2. You’ll mostly charge at home.
When people asked me how long it took to charge my Bolt, my response was “about five seconds.” That’s because my charging process was to pull into my garage, get out of my car, open my charge port, grab the handle on my level-two charger and plug it in. I’d then go to bed, and in the morning, like magic, my car was at 100 percent charge.
Do you live in a gas station that sells 99-cent a gallon gas? I did. It was great.
That charge was good for almost 250 miles of city-speed stop-and-go driving, and so long as I rejected long rides (which don’t pay well because of flat-rate surge), I rarely exceeded that distance, even when I’d drive 12 hours. But if I did run out of range, I’d find the nearest fast charger after dropping the passenger and charge for just long enough to get me home.
On days when I’d plan on a long shift, I’d break the day into two parts and charge during the slowest time, either lunch or dinner.
Pro tip: waiting for your car to charge doesn’t seem as long if you’re sprawled on your back seat, snoozing.
3. Filling up with gas isn’t as convenient (or cheap) as I thought it was.
Sure, it’s fast to fill up with gas, but is it really that convenient? Since I sold my Bolt, I’ve had to mix it up with the little people and buy gas, and I’m not enjoying it at all.
Gas is pricey here in California, and shopping around can save you eight dollars or more.
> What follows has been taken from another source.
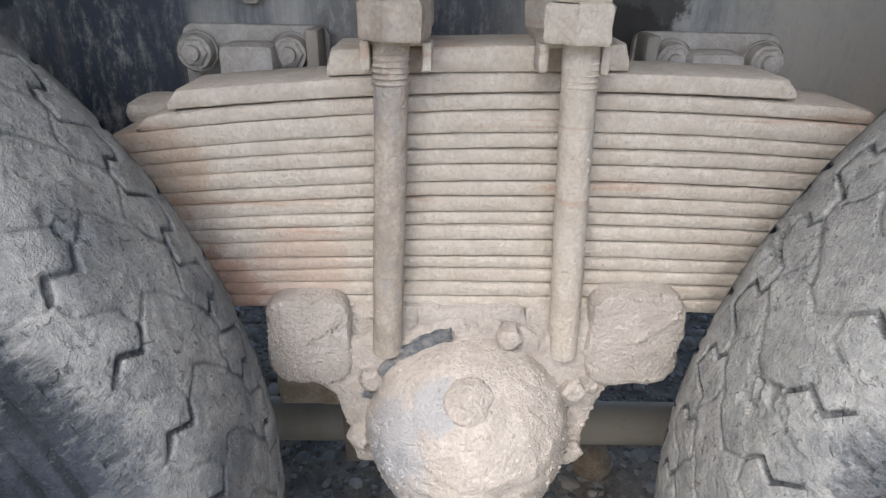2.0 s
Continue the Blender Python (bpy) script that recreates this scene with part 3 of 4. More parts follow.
def tread_depth(angle, across, low, high, thin, edges, phase, chain):
    """How far the worn tread is cut back, and how bare: stepped notches joined by thin zigzag grooves."""
    arc = PITCH * TYRE_R
    depth, bare = np.zeros_like(angle), np.zeros_like(angle)
    u = (angle / PITCH % 1.0) * arc
    v = across + 0.0016 * np.sin(angle * 61) + 0.0011 * np.sin(angle * 143 + 1)
    wide = 0.0010 + 0.0012 * thin

    def carve(line, half, deep, tone):
        hit = np.clip((1.7 - nearest(u, v, line) / half) / 0.9, 0, 1)
        np.maximum(depth, deep * hit, out=depth)
        np.maximum(bare, tone * hit, out=bare)

    for k in (-1, 0, 1):
        o, p = (k + phase[0]) * arc, (k + phase[1]) * arc
        for x, row, size in ((o, low, 0.62), (p, high, 0.42 if chain else 0.56)):
            step = [(x - 0.015 * size, row - 0.032 * size), (x + 0.007 * size, row - 0.014 * size), (x - 0.007 * size, row + 0.014 * size), (x + 0.015 * size, row + 0.032 * size)]
            carve(step, *((0.0017, 0.0030, 0.9) if chain else (0.0021, 0.0045, 1.0)))
            carve([step[-1], (x + 0.40 * arc, row + 0.016), (x + 0.60 * arc, row - 0.014), (x + arc - 0.015 * size, row - 0.032 * size)], *((0.0015, 0.0024, 0.7) if chain and row == high else (wide, 0.0009, thin)))
            if chain and row == high:
                carve([(x - 0.008, row - 0.013), (x + 0.010, row - 0.030), (x + 0.40 * arc, row - 0.034), (x + 0.62 * arc, row - 0.022), (x + arc - 0.008, row - 0.013)], 0.0011, 0.0010, 0.5)
        carve([(o + 0.011, low + 0.024), (o + 0.022, low + 0.045), (o + 0.013, low + 0.060), (p - 0.0075, high - 0.016)], wide, 0.0012, thin)
        carve([(o - 0.011, low - 0.024), (o - 0.005, low - 0.034), (o - 0.010, -0.112)], wide, 0.0011, 0.8 * thin)
    for shift, sign, rim in ((0.67, -1, edges[0]), (0.9, 1, edges[1])):
        w = ((angle / PITCH + shift) % 1.0) * arc - arc / 2
        edge = np.maximum(0, rim - 0.001 - sign * across)
        slot = np.clip(1.6 - np.abs(w + 0.3 * edge) / 0.0026, 0, 1) * np.clip(1.3 - edge / 0.011, 0, 1)
        np.maximum(depth, 0.004 * slot, out=depth)
        np.maximum(bare, 0.7 * slot, out=bare)
    return depth, bare


def turned_grid(profile, n):
    ys, rs = np.array([p[0] for p in profile]), np.array([p[1] for p in profile])
    A, Y = np.meshgrid(np.arange(n) * 2 * math.pi / n, ys)
    R = np.repeat(rs[:, None], n, axis=1)
    quads = [(j * n + i, j * n + (i + 1) % n, (j + 1) * n + (i + 1) % n, (j + 1) * n + i) for j in range(len(profile) - 1) for i in range(n)]
    return A, Y, R, quads


SIDE = [(0.084, 0.306), (0.088, 0.318), (0.092, 0.3228), (0.1075, 0.3242), (0.1125, 0.3252), (0.1118, 0.3265), (0.1125, 0.328), (0.1162, 0.330), (0.1165, 0.333), (0.1142, 0.3345), (0.115, 0.336), (0.1187, 0.338), (0.119, 0.341), (0.1168, 0.3425), (0.1172, 0.344), (0.1208, 0.346), (0.1215, 0.3512), (0.1218, 0.3545), (0.1222, 0.358), (0.124, 0.37), (0.1258, 0.39), (0.1262, 0.392), (0.1275, 0.394), (0.128, 0.41), (0.1285, 0.43), (0.1268, 0.445), (0.1235, 0.46), (0.1195, 0.472), (0.1168, 0.478)]
SIDE += [(0.1182, 0.480), (0.1160, 0.4895), (0.1122, 0.4912), (0.1118, 0.4928), (0.1128, 0.4945), (0.1085, 0.5050), (0.1046, 0.5067), (0.1040, 0.5083), (0.1048, 0.51), (0.0985, 0.5195), (0.0950, 0.5205), (0.0940, 0.522), (0.0948, 0.5240), (0.0915, 0.531), (0.0870, 0.536)]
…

But the cheapest stations aren’t the convenient ones located right off the Interstates, and they also tend to be in high-crime areas, which can lead to some real anxieties when you’re filling up at the end of an evening shift.
What it means is even though the filling process is less than five minutes, the process of locating the cheapest gas, driving out of your way to get it, navigating whatever payment system and loyalty-rewards app you use and then driving home with gas on your shoes.
That’s 20 minutes, not five, and a Tesla Model 3 can add well over 150 miles of driving range in that time.
4. How much do you really drive, anyway?
Many lifetimes ago, I sold cars. One thing I noticed is that some customers, faced with a big life decision like buying a new car (which most people do only once every 5-12 years) are so afraid of making a bad move that the car has to do everything. They’d go from, “I just need a basic car” to needing all-wheel drive, third-row seating, leather seats (because dogs) and yadda-yadda-yadda.
The projected payment would go from reasonable to OMG-that’s-more-than-my-rent, making them mumble, “I have to talk to my spouse” and rush out the door, never to be seen again. But did they really need all those things on an everyday basis?
No, they didn’t, and maybe you don’t need a zillion miles of range and light-speed recharging, either. Sure, we all dream of that $100 ride to Sheboygan or whatever, but my experience is that the long rides, after you deduct for gas and time deadheading to your next pickup, aren’t really the best on an hourly basis, especially after Uber and Lyft ended surge and prime-time pricing (sniff).
How much money will you lose if you reject long trips? Will it be more than you’d save with low operating costs and other benefits of driving an EV?
That question isn’t rhetorical. Look at your trip logs (or your mileage-tracking apps) and figure it out. Make a spreadsheet and game out two scenarios—one using an ICE vehicle making long rides and one with an EV making shorter trips.
If an EV won’t work, it won’t work. But if you see a pattern in your driving and an EV can fit in there, the knowledge about what your car can do will make that range anxiety go away.
5. We all deal with inconvenience, no matter what we drive.
No matter what you drive, there is no perfect car. “Except the Prius!” chorus the Prius drivers, but even that gold standard of gig work is far from perfect.
You may like that weird smell Toyota upholstery gets after five years and that soggy suspension, but for me, driving a Prius is only slightly more pleasant than a root canal. A ’70 Plymouth ‘Cuda ragtop will make some men jam shrimp forks into their eyes out of sheer jealousy, but where are the cup holders and Apple CarPlay, fella?
What EVs don’t do well is deliver gasoline-car range and refueling times. But what they do do well is provide smooth, clean driving entertainment at a very low per-mile cost, and, if you don’t think being ecologically responsible is too weird, lessen the environmental impact of our chosen profession.
If you should be anxious about anything, it’s the 20 pounds of CO2 your car adds to the Earth’s atmosphere with every gallon of gas you burn (and yes, the electricity you use charging your car also creates greenhouse gas, but it’s on average 70 percent less in the USA). Is that worth a little inconvenience? If you answer yes, you might be ready for life with an EV.